Ah, but isn't the fact that McNally made the main character Jesus just seem like idle provocation, like he was willfully changing the "target audence" to generate more spectacle? Its underhanded, and I think it does more harm than good because it seems like he's just trying to insult and provoke. I don't trust his motives entirely either, as I don't trust all sensationalists.

2:07 PM  
Blogger to scranton said...

I really do think that McNally's motives were genuine: he thinks gays are included under the banner of Christianity and God's love and he set out to prove it, albeit in a rather sensational way. The problem is what the Sheriff refers to as the "target audience." Is the play going to affect those who do not already subscribe to its message? My original post was that if it does, it's not going to be by "proving" its theological points. It's going to succeed by introducing into the vernacular the new idea of gay Jesus and let that idea be bounced around and absorbed and normalized.
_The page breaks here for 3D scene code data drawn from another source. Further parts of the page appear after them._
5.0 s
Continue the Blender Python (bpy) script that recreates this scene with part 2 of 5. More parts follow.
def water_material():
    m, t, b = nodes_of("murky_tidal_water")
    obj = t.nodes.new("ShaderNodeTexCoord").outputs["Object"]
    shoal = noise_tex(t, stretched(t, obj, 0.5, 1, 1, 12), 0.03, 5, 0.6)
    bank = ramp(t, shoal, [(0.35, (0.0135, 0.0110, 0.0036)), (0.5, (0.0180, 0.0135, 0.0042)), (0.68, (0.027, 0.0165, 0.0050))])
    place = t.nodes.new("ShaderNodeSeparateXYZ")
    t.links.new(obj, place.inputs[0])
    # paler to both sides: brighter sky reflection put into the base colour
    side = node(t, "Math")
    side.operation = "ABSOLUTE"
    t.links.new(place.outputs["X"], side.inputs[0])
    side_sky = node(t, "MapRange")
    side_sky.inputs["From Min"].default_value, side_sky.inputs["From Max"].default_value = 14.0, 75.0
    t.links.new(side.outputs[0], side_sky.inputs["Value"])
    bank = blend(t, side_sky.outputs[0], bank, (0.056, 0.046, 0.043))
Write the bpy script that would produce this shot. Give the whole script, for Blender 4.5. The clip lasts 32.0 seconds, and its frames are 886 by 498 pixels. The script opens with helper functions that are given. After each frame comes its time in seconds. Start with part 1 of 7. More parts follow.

I don't think it's all that surprising that Corpus Christi would generate more heat than the Goat. Conservative Christians probably never heard about Albee's play, while all it takes is a Google search for "gay" and "jesus" for an internet-savvy pastor to find Corpus Christi and start the protesting. It's kinda like Rushdie and The Satanic Verses: you start fucking with religious idols, and the death threats are a fatwa away.